Homo Sentimentalis & Music

In Milan Kundera's novel Immortality (1991), one of the narrators critiques the notion of what he terms 'Homo Sentimentalis... the man who has raised feelings to a category of value'. For him, this notion leads to a romantic conception of the self, the wish of people to distinguish themselves, to make their mark on the world, to imagine that what they feel, and are seen to feel, is supremely important. In turn this leads them 'on to the great stage of history' with often terrible consequences: 'What makes people raise their fists in the air, puts rifles in their hands, drives them to join struggles for just and unjust causes, is not reason but a hypertrophied soul. It is the fuel without which the motor of history would stop turning and Europe would lie down in the grass and placidly watch clouds sail across the sky'.

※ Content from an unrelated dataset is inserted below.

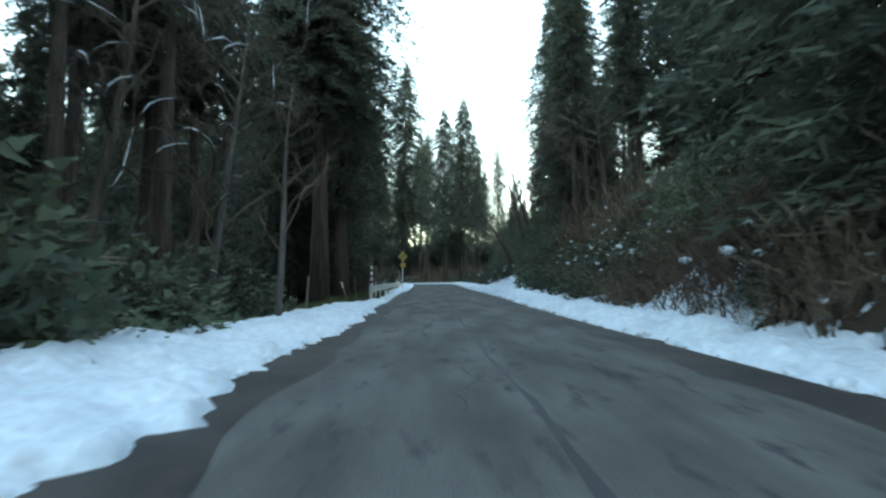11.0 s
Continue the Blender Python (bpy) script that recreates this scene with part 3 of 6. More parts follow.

The origins of all this go back to music: 'The transformation of feelings into value had already occurred in Europe some time around the twelfth century: the troubadors who sang with such great passion to their beloved, the unattainable princess, seemed so admirable and beautiful to all who heard them that everyone wished to follow their example by falling prey to some wild upheaval of the heart'.

This became further embedded as music developed: 'Music taught the European not only a richness of feeling, but also the worship of his feelings and his feeling self... Music: a pump for inflating the soul. Hypertrophic souls turned into huge balloons rise to the ceiling of the concert hall and jostle each other in unbelievable congestion'.

Maybe there's something in this, but is the 'feeling self' always such a bad thing? The self-romanticising hero may have their share of crimes, but the unfeeling cold subject is at least as responsible for the disasters of history.

2 comments:

bat020 said...

not read the novel, but (i) can one simply oppose the "unfeeling cold subject" to the "feeling self"? is coldness not itself an affect? (ii) is Kundera criticising feelings per se, or is he criticising the idea that feelings are important, the valorisation of feeling? arguably it's the latter that distinguishes romanticism - not the presence of emotion, but the way that emotion is theorised and privileged.

. said...

Yes to be fair, Kundera is not arguing against feelings as such, but the elevation of feelings to a principle.

Partly though he is arguing against activism, perhaps understandably growing up under a Stalinist dictatorship. Yes, the world might be a better place if we were all lying in the grass watching the clouds go by. But if the combine harvester of history is coming to cut down the grass and run over the cloud gazers, perhaps people can be forgiven for striking a 'heroic''romantic' pose against it.